The Day of the Locust (1975)
Wow !
Hugely underrated film and the obvious precursor to and recaller of so much else - you can see Mulholland Drive in here, Apocalypse Now, Sunset Blvd, In A Lonely Place, etc etc. The occasional, but vital Hollywood evaluation of its own Frankenstein monster, a reckoning of form vs substance - the Karen Black character, the 'dumb blonde' yet overly-powerful femme fatale temptress, resonant as an archetype since prehistory, the Goya obsessed artist and visionary used and abused by the talent free money men.
Small tragedies in so many of the characters, an outdated Vaudevillian transmuted to snake-oil salesman, corrupted starlets, creatives subsumed by commerce, the Munchkin come chancer. The horrors of that conveyor belt West Coast town, spitting out the many, embracing the very few. Showbiz, industry, profit margins.
The upcoming Nazi surge prefigured in Donald Sutherland's bulging eyes and dubious moustache, segueing into mob hysteria, baying for blood as a fast alternative to screen worship.

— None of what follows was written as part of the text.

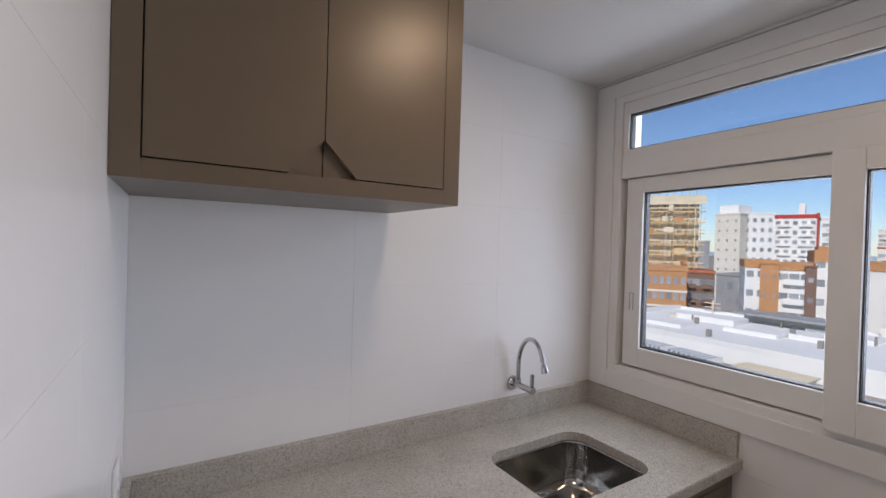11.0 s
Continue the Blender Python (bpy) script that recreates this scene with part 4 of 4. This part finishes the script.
# big white flat roof below
R0 = at_el(-7.25, 69)
wr = tagged(boxes("flat_roof_hall", [(46, 68, -34, 36, GROUND, R0 - 0.3)], M_WALLW), "long low hall with a bright white flat roof", "building")
box("roof_membrane", (46, 68, -34, 36, R0 - 0.3, R0), M_ROOFW, wr)
boxes("parapet", [(67.4, 68, -34, 36, R0, R0 + 0.4), (46, 46.4, -34, 36, R0, R0 + 0.25), (46.4, 67.4, 35.6, 36, R0, R0 + 0.6)], M_ROOFW, wr)
for y, x in ((22, 50), (14, 54), (27, 55), (18, 60)):
    a = x + random.uniform(-2, 2)
    box("roof_outlet", (a, a + 0.5, y, y + 0.4, R0, R0 + 0.75), M_METAL, wr)
for y0, y1, x0, x1, hh in ((12, 16, 60, 64, 0.5), (24, 31, 58, 62, 0.7), (18, 20, 54, 60, 0.25), (26, 33, 50, 53, 0.45)):
    box("roof_plinth", (x0, x1, y0, y1, R0, R0 + hh), M_ROOFW, wr)
for k in range(9):
    x0, y0 = random.uniform(50, 66), random.uniform(-20, 34)
    box("roof_kerb", (x0, x0 + random.uniform(0.3, 0.6), y0, y0 + random.uniform(1.5, 6), R0, R0 + random.uniform(0.25, 0.6)), random.choice((M_ROOFW, M_ROOFW, M_CONC)), wr)
for k in range(7):
    x0, y0 = random.uniform(49, 64), random.uniform(-10, 32)
    tube("vent_pipe", [(x0, y0, R0), (x0, y0, R0 + random.uniform(0.5, 1.0))], 0.12, M_METAL, wr, steps=7)
boxes("cream_wall", [(66.5, 67.3, 2, 13, R0, R0 + 1.2), (65.5, 66.3, 16.6, 26.0, R0, R0 + 1.0)], M_WALLC, wr)
box("canopy", (62.6, 67.0, 16.4, 26.2, R0 + 1.05, R0 + 1.3), M_WALLG, wr, label="flat grey sheet canopy")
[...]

And 'Homer Simpson', the asexual killer, taken up as a moniker for the all-American cartoon Dad - well, that's another story........
The Mad Doctor (1940)
Under appreciated cinematic Noir.
Strangely lacklustre reviews to this quite novel 1940 Noir. Insightful, knowledgeable scripting, wonderful schwartz photography from Ted Tetzlaff. A sinister Rathbone undulating between predator and smitten, with both his male accomplice and the full lips of Ellen Drew on the way to more resolute acting ahead. The opening 10 minute rainstorm introduces the maelstrom perfectly and it continues at a good pace, with a variety of well edited sequences adding to the narrative flow, the high night time shots above 5th Avenue conjured well by subtle SFX. The ubiquitous Ben Hecht had a hand in the screenplay, alongside Harold J. Green, and it shows in this robust, ballsy psycho-drama.
The Long Arm (1956)
Wonderful visuals undermined by an antiquated priggish elitism.
Stunning cinematography by Gordon Dines and fine directive variety is let down by a top down police procedural plot centering around a stale, elitist core of characters, somehow still espousing attitudes of the 1890's in late 1950's Britain.

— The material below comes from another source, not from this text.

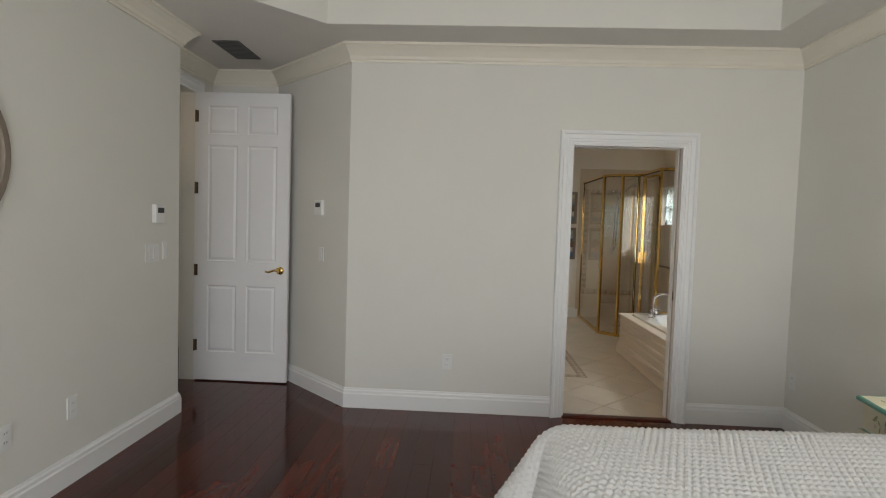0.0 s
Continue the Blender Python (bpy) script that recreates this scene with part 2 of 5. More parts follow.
br_t, br_d, br_m = brn.new("ShaderNodeBsdfTranslucent"), brn.new("ShaderNodeBsdfDiffuse"), brn.new("ShaderNodeMixShader")
br_t.inputs[0].default_value, br_d.inputs[0].default_value = (0.86, 0.93, 0.95, 1), (0.82, 0.86, 0.88, 1)
br_m.inputs[0].default_value = 0.6
brl.new(br_d.outputs[0], br_m.inputs[1]), brl.new(br_t.outputs[0], br_m.inputs[2]), brl.new(br_m.outputs[0], brn["Material Output"].inputs[0])
ACRYLIC = surface("tub_acrylic", (0.82, 0.81, 0.78), 0.12, vary=0.01, bump=0.0)
PORCELAIN = surface("porcelain", (0.82, 0.79, 0.73), 0.08, vary=0.01, bump=0.0)
TUB_PANEL = surface("tub_panel_paint", (0.74, 0.66, 0.56), 0.35, vary=0.02, bump=0.02)
CARPET = surface("pale_green_carpet", (0.48, 0.465, 0.325), 0.95, vary=0.12, scale=6, fine=300, bump=0.6)
IRON = surface("wrought_iron", (0.10, 0.095, 0.08), 0.45, metal=0.6, vary=0.2, scale=20)
FABRIC = surface("pale_seat_fabric", (0.66, 0.66, 0.60), 0.9, vary=0.08, scale=15, fine=250, bump=0.3)
SHELF_BACK = surface("shelf_olive_back", (0.34, 0.33, 0.22), 0.8)
LAMINATE = surface("cream_laminate", (0.76, 0.76, 0.64), 0.4, vary=0.015, bump=0.01)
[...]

It is a distinct relief when the story briefly veers into the street life of the era, away from the plummy inanity of the office bound protagonists - Jack Hawkins referring to the unseen masses as 'them', the polemic of Empire 101 still dominating the administrative and ruling classes of this era and sewn into the poker straight characters and asexual women strewn throughout the cinema of mid-century Britannia.
The Royal Festival Hall as a nod to modernism is not enough to blunt the appalling military and public school attitudes still dominating populist cinema at this point in time. The leather driving gloves of the James Mason school of acting prevalent in so much inflexible dross of post-war British film had thankfully just a few years left to run its course.

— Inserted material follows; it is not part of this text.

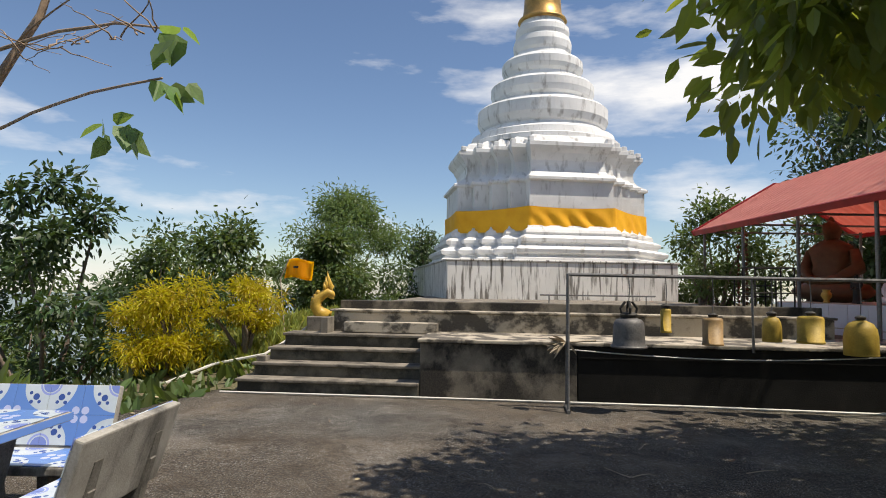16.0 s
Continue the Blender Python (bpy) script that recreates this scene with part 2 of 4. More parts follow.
M_TABLE_CLOTH = material("white_altar_tiles", ((0.7, 0.72, 0.75), (0.8, 0.82, 0.84)), 0.4, 2.0, 4.0, 0.1, fine_mix=0.08)
M_CREAM = material("cream_painted_wall", ((0.48, 0.44, 0.36), (0.58, 0.54, 0.45)), 0.8, 1.5, 6.0, 0.2, fine_mix=0.1, stain=(0.3, 0.26, 0.2), stain_scale=1.2)
M_STATUE_WHITE = material("white_statue_plaster", ((0.72, 0.73, 0.74), (0.8, 0.8, 0.8)), 0.6, 4.0, 5.0, 0.15, fine_mix=0.06)
M_STATUE_ROSE = material("rose_grey_stucco", ((0.26, 0.22, 0.19), (0.44, 0.39, 0.34)), 0.7, 5.0, 5.0, 0.3, fine_mix=0.2)
# pale stucco with the tree's shade painted in as a darker colour
M_STATUE_SHADED = material("shaded_stucco", ((0.06, 0.054, 0.046), (0.2, 0.18, 0.15)), 0.75, 6.0, 6.0, 0.4, fine_mix=0.25, stain=(0.02, 0.018, 0.015), stain_scale=5.0, stain_edge=(0.45, 0.6))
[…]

Robin Williams: Come Inside My Mind (2018)
Orson in absentia
A Hallmark card effort, truly awful - how such a unique individual could be eulogised in a completely sackless manner is staggering. If you like your movies in familiar paint by numbers chronology, lacking any real depth, analysis or zeal, then this is for you. The man is deserving of far better - and hopefully that time will come. Sure, you get the anecdotes a plenty - but no where in the frames and composition of those two hours does it come close to any true revelation or reflection of his essence, his use of language, speed of thought and the sadness that ran throughout his days. No where is he echoed in those tailored segments, no where is he seen.